Today, the family-run business she founded in 2007, Walk The Line in Southfield, is a renowned spinal cord recovery therapy clinic where around 45 spinal- and brain-injured clients from across the state and Ohio receive therapy each week. The business is far-reaching. Erica serves as director of programs; her mother, Rita Nader, handles human resources and admittance; her father, Fred, takes care of the financial side of the business; and Ira, her husband of 10 years, is in charge of IT and operations.
Coulston says the idea for starting a clinic came out of her less-than-inspiring experiences in various programs across the country. None offered what she was looking for. “When you have a spinal cord injury or a brain injury, there’s no cure and you’re sort of written off, especially if you don’t show early signs of recovery and improvement,” she says. “I also found I was pigeonholed a little bit, based on my injury and what I was able to do. (Those factors) determined what my therapy and my therapist would do with me. So we decided to do our own thing. We had been to enough places and had an idea of what we wanted.”

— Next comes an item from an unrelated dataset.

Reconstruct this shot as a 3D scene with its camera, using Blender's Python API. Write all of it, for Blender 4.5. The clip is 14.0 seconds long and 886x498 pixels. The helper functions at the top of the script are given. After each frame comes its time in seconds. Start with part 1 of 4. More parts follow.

Walk The Line started in a small house in Ferndale with three clients, a physical medicine doctor, and a few trainers. With an expansion now underway, the organization’s 12,000-square-foot facility in Southfield resembles a health club with state-of-the-art rehabilitation equipment.
As she wheels herself from one area to another to show a visitor around, it’s easy to detect the friendly enthusiasm of the therapists putting their clients through their paces.
“Everyone who works here is committed to the idea of recovery, whatever recovery means for each individual client,” Coulston points out. “Recovery isn’t always walking again for some people. It isn’t really up to us to figure out what that is. It’s up to us to help that person get to where they want to be, and use all our tools to do that.”
While clients often have spinal cord and brain injuries, Coulston says they’ve served people with strokes, Parkinson’s, and a little girl with spina bifida. “What’s specific for spinal injuries is applicable to most neuroglial illnesses,” she says.
At Walk The Line, 65 percent of clients have no-fault insurance coverage. In July, however, price controls in the new no-fault law will dictate cuts in fee schedules for hospitals, clinics, and other medical providers that treat crash victims covered by no-fault insurance.
Coulston estimates Walk The Line, already a lean operation with its Medicare-based service fees, will have to absorb a 30-percent to 40-percent hit to its books. While she’s not entertaining thoughts of closing the doors, she is contemplating holding off on future programs and tightening up on existing ones.
Although the new law grandfathered in established benefit recipients, Coulston remains apprehensive about the long-term fate of the Michigan Catastrophic Claims Association fund that pays her benefits.
“With another 40 or 50 years living with this injury and possibly not having the funds available to me, that’s a very scary thought,” she says. “It’s impossible for us to live in this system and not be affected. If my provider goes out of business, I’m affected. If this catastrophic fund gets depleted, or goes away, I’m affected. I’ve planned on living my life, and I depend on it.”